3) Florida is located slap in the middle of the nation's biggest recruiting hotbed: Ok, this is undeniably true. But you know what? Florida is not the only school that is aware of this fact. Georgia has plucked some of the best players out of Florida in recent years, and FSU is out-recruiting the Gators right now, too. Miami has been terrible recently, but in their better years they're strong in-state competition. Alabama can come in and try to cherry-pick the players they want, as can, to some extent, Auburn. And schools like South Carolina, Tennessee, and to a lesser extent the Mississippi and Arkansas schools (which also look west) always have to recruit nationally, so they've got big presences in the state, as well. And all this is not even counting the lesser in-state recruiting players like USF, UCF, and the F_U schools, which are usually not competing for the same level of recruit as those in which Florida is interested.

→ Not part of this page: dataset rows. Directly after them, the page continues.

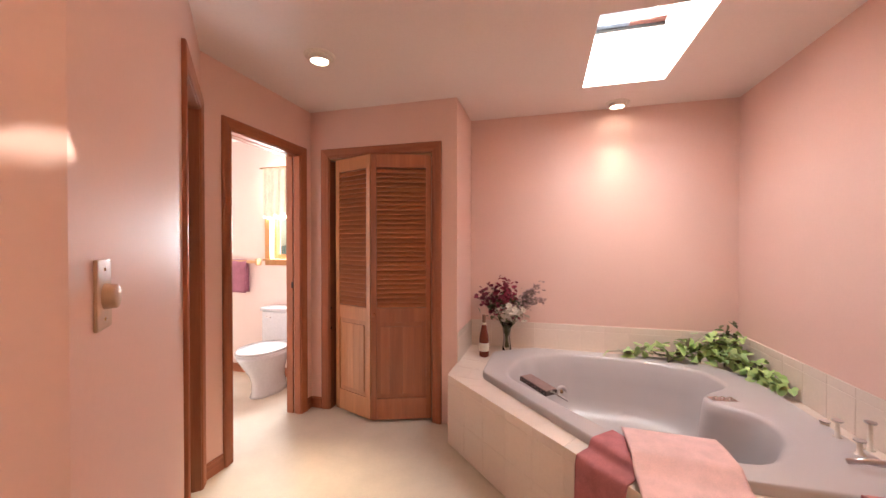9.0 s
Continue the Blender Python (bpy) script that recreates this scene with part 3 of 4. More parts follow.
def towel_ring(y, z, ty0, ty1, tz0, tz1, seed):
    r = thing("towel_ring", pose(2.12, y, z), "brass towel ring on a round wooden rosette", "towel ring", "towel rings")
    part("rosette", lathe([(0.052, 0), (0.053, 0.006), (0.048, 0.013), (0.034, 0.016), (0.031, 0.024), (0.024, 0.028), (0, 0.029)], 28, m=pose(0, 0, 0, 0, -90)), M_ROSEWOOD, r, smooth=True)
    part("post", lathe([(0.016, 0.027), (0.011, 0.033), (0.013, 0.045), (0.011, 0.052), (0, 0.053)], 14, m=pose(0, 0, 0, 0, -90)), M_BRASS, r, smooth=True)
    pts = [(-0.045, 0.077 * math.sin(2 * math.pi * k / 36), -0.072 + 0.077 * math.cos(2 * math.pi * k / 36)) for k in range(37)]
    part("ring", tube(pts, 0.0042, 8), M_BRASS, r, smooth=True)
    cx, w = 2.075, ty1 - ty0

    def fn(u, v):
        a = 2 * math.pi * u
        t = v
        c, n = math.cos(a), math.sin(a)
        zz = tz1 - (tz1 - tz0) * t + 0.010 * math.sin(a + seed) * t * t
        zz += 0.024 * c ** 6 * t ** 8 - 0.016 * (1 - c * c) * (1 - t) ** 4 - 0.012 * c * (1 - t) ** 3 * (1 if seed > 1 else -0.3)
        half = 0.58 + 0.44 * math.sin(0.5 * math.pi * min(1, t * 1.7)) + 0.03 * math.sin(5 * t + seed)
        if c < 0:
            half *= 1 - 0.26 * max(0, min(1, (t - 0.55) / 0.25)) + 0.05 * math.sin(9 * t + seed)
        fold = 1 + 0.22 * math.sin(3 * a + seed + 3 * t) * min(1, 2 * t)
        yy = (ty0 + ty1) / 2 + 0.5 * w * half * math.copysign(abs(c) ** 0.75, c)
        xx = cx + 0.030 * (0.6 + 0.4 * t) * math.copysign(abs(n) ** 0.8, n) * fold + 0.007 * math.sin(5 * a + seed + 2 * t) * t + 0.003 * math.sin(13 * a + 7 * t)
        xx = min(xx, 2.112)
        return (xx, yy, zz)
    bm = bmesh.new()
    nu, nv = 56, 24
    grid = [[bm.verts.new(fn(i / nu, j / nv)) for j in range(nv + 1)] for i in range(nu)]
    for i in range(nu):
        for j in range(nv):
            k = (i + 1) % nu
            bm.faces.new((grid[i][j], grid[k][j], grid[k][j + 1], grid[i][j + 1]))
    bm.faces.new([g[0] for g in grid])
    bm.faces.new([g[-1] for g in grid][::-1])
    mesh("hand_towel", bm, M_BURGUNDY, "burgundy terry hand towel hanging from a ring", "towel", group="hand towels", smooth=True)


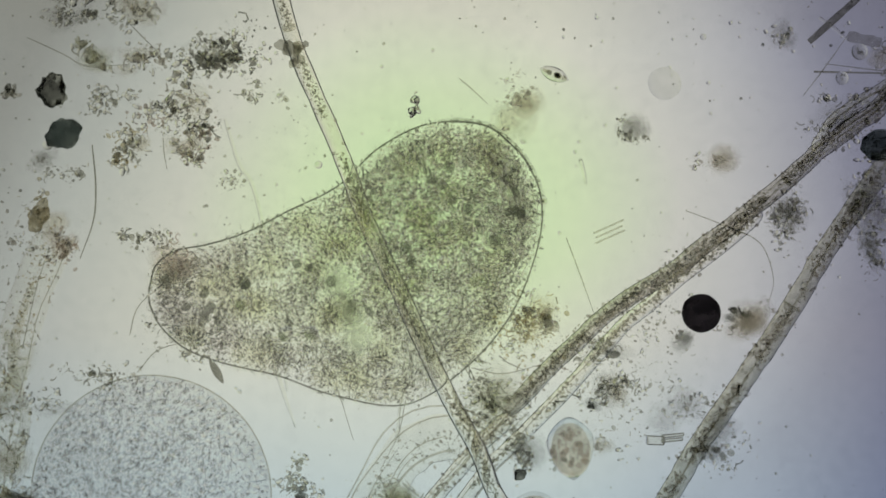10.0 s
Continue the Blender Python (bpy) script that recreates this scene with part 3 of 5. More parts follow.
lump(*(7.82, 13.30), 0.036, 0.034, M_OLD, "tiny dark reddish-brown spore", 0, 0.03, bumps=0)
lump(*(13.65, 14.43), 0.15, 0.13, M_STONE, "dark ringed grain beside the bubble", 0.2, 0.15, "mineral_grain", "grain", 4)
lump(*(0.20, 10.36), 0.14, 0.13, M_STONE, "small dark angular grain", 0.4, 0.22, "mineral_grain", "grain", 2)
lump(*(11.46, 5.86), 0.19, 0.18, M_TEAL, "dark round lump in a tangle", 0.3, 0.2, "detritus_lump", "detritus", 4)
debris(*(-3.63, 7.74), 0.45, 0.42, 110, M_GREY, 0.05, "dark blurred knot on a filament", 0.3, "dark", hazes=8)
debris(*(-3.97, 9.42), 0.8, 1.0, 40, M_BROWN, 0.04, "blurred brown haze around a filament", 0.0, "brown", hazes=6)
lump(*(10.20, 2.53), 0.16, 0.12, M_DARK, "dark small lump", 0.2, 0.2, "detritus_lump", "detritus", 3)
lump(*(8.32, 4.72), 0.16, 0.16, M_GREY, "blurred grey spore", 0.2, 0.1, bumps=0)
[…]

No, geography just doesn't matter that much anymore in recruiting, especially in the southeastern portion of the U.S., where any top recruit's family is a long car ride or a short plane flight away from a significant number of the best football schools in the country.
Finally, the money. Florida does have a lot of money, but in the era of the SEC Network, every SEC school now has a lot of money (Tennessee excepted, of course) and world-class facilities. All of Florida's supposed "strengths" as a program just don't amount to a huge advantage in the year 2014. Don't get me wrong... I'm not saying that Florida is a bad coaching job. It's still a place most coaches looking for a "step up to the big time" would salivate over. It's just not what is being represented as the "best coaching job in the country." In my opinion, primarily due to the fact that about half the fan base will undoubtedly hate you from your first day on the job, it's not even in the top 5.
So there we go... maybe that'll give us something to argue about until, hopefully get can get some real news happening tomorrow, for better or for worse.